5 Steps to Better Job Description Click-Through Rates
In most organizations, marketers don’t own the task of writing job descriptions for new opportunities available within their organization. This responsibility generally belongs to people in human resources or recruiting.
And even if those folks have marketers review a draft before it posts (at least for marketing positions, that is), many times the urgency of the request prevents anyone from worrying about fine-tuning the job listing’s content. However, skipping this crucial step can make it even harder for you to fill that position quickly because the job description isn’t converting as many applicants as it could.
Fortunately, taking a little time up front to create a job description editorial checklist can make refining just-in-time job requests a piece of cake in the future. Here are five ways to garner better job description click through rates for your company’s opportunities.
1. Make Landing Pages Mobile Responsive & Job Board Friendly
Surprise, surprise, right? This goes without saying these days. However, while many organizations have corporate websites that have long been coded with mobile responsive design, the same doesn’t always hold true for the third party job portals they use to manage the job posting and application submission process. In many cases, the landing pages to which your paid and organic search listings point are actually the job description pages of an applicant tracking system (ATS).
Not only does Google reward mobile-friendly applicant tracking solutions, but major job board aggregators like Indeed.com will reward these sites with higher mobile SERP rankings as well. In fact, even if an employer sponsors an ad on Indeed, the ad won’t be placed as high in mobile search results as other sponsored ads that do point to mobile responsive job portals.
In addition, the best job portals have integrations with sites like Indeed and LinkedIn that allow job seekers to auto-populate their employment application with data from their existing profile. It’s clear that application submission CTRs have a greater chance of improving when your job listings are more readily visible and you make it easy for applicants to start the application process.
2. Don’t Write Vanilla Job Titles
For hints, study your competitors’ opportunities for job title variation ideas that might accurately represent your employment need. Just remember that your job title can’t be so long that it will be cut off in SERPs or wrap to too many additional lines when applicants view your position listings page on their smartphone screens.
3. Model Your Snippets Based On Job Seeker Preferences
Depending on whether you host job descriptions on your corporate website or you use a recruiting software application, you may or may not have easy access to write a customized meta description for each job listing page.

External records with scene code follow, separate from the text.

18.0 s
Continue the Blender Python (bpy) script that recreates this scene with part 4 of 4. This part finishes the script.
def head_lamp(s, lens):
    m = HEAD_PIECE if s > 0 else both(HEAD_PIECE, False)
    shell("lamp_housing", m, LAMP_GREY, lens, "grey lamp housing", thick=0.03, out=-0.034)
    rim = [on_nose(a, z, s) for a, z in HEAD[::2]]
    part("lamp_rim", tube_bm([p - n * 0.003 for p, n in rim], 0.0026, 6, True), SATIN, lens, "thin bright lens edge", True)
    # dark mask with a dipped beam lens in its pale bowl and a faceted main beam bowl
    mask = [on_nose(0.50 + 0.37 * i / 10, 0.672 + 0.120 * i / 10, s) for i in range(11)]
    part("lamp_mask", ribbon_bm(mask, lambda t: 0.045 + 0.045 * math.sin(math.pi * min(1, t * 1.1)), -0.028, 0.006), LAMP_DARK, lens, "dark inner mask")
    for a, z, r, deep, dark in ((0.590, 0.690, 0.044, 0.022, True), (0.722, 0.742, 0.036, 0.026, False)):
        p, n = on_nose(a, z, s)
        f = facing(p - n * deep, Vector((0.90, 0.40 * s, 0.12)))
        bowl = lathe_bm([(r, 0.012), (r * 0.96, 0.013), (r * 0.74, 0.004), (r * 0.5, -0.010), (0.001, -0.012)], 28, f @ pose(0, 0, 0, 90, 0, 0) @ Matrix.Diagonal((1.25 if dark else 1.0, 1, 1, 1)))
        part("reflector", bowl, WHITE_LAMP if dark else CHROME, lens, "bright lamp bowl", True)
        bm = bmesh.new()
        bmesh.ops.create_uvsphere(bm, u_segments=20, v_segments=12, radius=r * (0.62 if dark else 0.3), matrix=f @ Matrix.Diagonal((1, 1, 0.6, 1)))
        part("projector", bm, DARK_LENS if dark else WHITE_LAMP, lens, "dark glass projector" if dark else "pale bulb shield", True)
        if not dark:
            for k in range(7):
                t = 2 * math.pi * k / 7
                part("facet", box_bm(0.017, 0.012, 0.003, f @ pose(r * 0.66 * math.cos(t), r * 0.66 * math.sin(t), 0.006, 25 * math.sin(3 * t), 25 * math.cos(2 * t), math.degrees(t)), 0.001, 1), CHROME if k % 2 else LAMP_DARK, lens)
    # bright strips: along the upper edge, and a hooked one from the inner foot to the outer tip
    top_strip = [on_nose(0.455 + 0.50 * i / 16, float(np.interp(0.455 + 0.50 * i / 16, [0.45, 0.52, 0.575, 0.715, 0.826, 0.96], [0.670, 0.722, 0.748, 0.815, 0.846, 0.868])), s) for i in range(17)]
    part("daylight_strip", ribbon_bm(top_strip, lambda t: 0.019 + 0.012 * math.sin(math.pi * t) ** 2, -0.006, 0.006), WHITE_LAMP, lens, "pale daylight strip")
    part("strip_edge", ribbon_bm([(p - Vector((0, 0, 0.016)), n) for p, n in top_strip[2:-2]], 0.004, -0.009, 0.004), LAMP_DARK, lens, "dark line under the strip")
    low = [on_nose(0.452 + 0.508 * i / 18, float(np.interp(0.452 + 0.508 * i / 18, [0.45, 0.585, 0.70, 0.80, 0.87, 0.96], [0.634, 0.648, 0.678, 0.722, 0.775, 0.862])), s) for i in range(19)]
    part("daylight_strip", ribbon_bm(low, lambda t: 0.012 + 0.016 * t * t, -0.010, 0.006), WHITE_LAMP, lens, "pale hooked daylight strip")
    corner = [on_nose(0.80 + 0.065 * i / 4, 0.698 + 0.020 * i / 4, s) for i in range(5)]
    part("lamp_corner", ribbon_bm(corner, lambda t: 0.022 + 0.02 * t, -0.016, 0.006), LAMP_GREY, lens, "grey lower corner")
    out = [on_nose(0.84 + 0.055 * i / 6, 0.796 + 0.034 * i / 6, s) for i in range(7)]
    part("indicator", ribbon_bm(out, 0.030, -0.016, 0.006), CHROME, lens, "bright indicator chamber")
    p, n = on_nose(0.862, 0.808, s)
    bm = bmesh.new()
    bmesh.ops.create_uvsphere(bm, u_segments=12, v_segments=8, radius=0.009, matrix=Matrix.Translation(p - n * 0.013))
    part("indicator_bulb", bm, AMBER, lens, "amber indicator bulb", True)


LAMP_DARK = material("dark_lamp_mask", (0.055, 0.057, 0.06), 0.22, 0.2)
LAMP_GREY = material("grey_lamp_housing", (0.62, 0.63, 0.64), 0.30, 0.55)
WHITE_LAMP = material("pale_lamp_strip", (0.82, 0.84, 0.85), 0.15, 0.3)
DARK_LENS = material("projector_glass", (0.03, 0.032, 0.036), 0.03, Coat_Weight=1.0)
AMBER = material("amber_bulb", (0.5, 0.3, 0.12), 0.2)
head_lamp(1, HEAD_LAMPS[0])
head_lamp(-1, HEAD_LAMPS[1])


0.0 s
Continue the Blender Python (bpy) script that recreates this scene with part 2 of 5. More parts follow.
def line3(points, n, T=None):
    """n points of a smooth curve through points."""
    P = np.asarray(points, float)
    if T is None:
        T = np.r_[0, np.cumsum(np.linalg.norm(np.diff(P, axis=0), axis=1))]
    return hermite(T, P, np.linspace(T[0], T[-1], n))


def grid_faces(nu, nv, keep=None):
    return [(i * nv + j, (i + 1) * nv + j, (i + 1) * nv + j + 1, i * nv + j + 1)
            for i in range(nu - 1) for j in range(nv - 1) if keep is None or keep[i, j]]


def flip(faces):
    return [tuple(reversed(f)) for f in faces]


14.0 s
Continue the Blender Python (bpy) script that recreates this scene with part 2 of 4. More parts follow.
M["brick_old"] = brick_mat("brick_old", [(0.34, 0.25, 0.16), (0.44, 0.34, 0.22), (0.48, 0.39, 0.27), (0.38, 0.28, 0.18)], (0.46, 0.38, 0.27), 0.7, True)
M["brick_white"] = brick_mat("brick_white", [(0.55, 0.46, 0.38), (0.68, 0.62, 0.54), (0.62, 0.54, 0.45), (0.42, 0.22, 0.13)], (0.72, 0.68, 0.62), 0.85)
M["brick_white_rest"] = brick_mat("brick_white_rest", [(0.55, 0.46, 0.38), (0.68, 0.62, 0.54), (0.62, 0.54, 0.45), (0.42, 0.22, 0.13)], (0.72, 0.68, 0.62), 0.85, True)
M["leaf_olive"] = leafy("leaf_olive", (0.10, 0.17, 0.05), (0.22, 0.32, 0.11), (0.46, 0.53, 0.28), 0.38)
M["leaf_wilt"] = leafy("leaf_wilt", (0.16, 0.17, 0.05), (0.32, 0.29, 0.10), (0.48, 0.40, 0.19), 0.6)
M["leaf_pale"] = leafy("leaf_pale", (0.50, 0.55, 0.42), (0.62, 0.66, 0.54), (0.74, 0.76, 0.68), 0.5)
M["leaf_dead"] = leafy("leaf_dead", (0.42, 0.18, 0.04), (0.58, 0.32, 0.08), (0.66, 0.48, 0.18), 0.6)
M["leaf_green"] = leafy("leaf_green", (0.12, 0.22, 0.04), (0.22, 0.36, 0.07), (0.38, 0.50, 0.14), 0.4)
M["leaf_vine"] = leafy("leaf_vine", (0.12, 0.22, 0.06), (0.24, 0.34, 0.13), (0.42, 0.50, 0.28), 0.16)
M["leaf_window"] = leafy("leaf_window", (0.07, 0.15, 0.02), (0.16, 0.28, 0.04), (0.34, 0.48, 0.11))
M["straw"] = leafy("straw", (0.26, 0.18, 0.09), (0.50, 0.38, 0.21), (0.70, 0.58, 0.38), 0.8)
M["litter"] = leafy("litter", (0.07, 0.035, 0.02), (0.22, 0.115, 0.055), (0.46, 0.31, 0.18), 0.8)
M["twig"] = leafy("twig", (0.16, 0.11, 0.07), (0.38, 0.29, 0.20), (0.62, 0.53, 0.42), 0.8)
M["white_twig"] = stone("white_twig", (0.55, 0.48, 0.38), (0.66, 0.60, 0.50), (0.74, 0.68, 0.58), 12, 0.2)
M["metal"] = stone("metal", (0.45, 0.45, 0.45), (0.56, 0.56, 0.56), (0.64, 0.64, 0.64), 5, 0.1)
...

In the event that you don’t have that functionality, you must carefully craft the first couple of sentences of your job description body text to include the keywords that will resonate with job seekers.
Above all, consider your labor market as a means to hone in on the type of unique selling proposition you should highlight in the first section. Here are some potential approaches:
- Skills / Duties – This is the approach I recommend most of the time. Think about the occupation-specific keywords that job seekers are most likely to use to search for your job listing and include them in the first sentence so they show up in the snippet candidates see in SERPs. This will make it more likely that your organic listing will appear higher in results, too. Specifically, restate the job title in the first sentence.
- Pay – Know that when you include numerical details about compensation in your job listing (even if they are at the bottom of the description) the search snippet may include the dollar amount. Some employers choose to include this information to attract and convert potential applicants who are especially compensation focused (e.g., sales professionals) or because they are paying a higher wage for certain positions relative to other competitors in the market.
- Availability – If it’s difficult to source applicants for shift work in your area, then your leading keywords should include commentary on the working hours and days of the week required for the right job candidate.
- Company Brand – If you are an extremely large organization, then you may be able to get away with leading with information about your company in the first paragraph. This would only be a viable approach if your potential job applicants are likely to search the internet based on your organization’s name. This approach is more suitable for sponsored job board ads that you know will have premium real estate, despite a shortage of position-specific keywords in the snippet.
4. Write for Readability First, Then Add Keywords
Instead of forcing a job description to use potentially awkward-sounding long tail keyword phrases, wordsmith a description that is both compelling and informative to applicant personas. Once the initial draft is done, go back and sprinkle in the most important keywords, as well as relevant co-occurring terms. Finally, be mindful of the keyword density for your job description so that the finished product isn’t keyword-stuffed.
5. Use Images & Video
Even though most job board search results point to landing pages that include familiar text elements such as job title, position preview, essential responsibilities and qualifications, that doesn’t mean you can’t break the mold and utilize images and embedded video. Many hiring software platforms will offer job description WYSIWYG editors that support the inclusion of images and video. Just make sure to include keyword-rich alt tags and video transcripts with your visual assets.
By giving potential job candidates a feast for the eyes, as well as more finely-tuned job information, you are more likely to engage them to click through to your landing page and start the application process. Use these five ideas to do exactly that and start converting more job applicants today.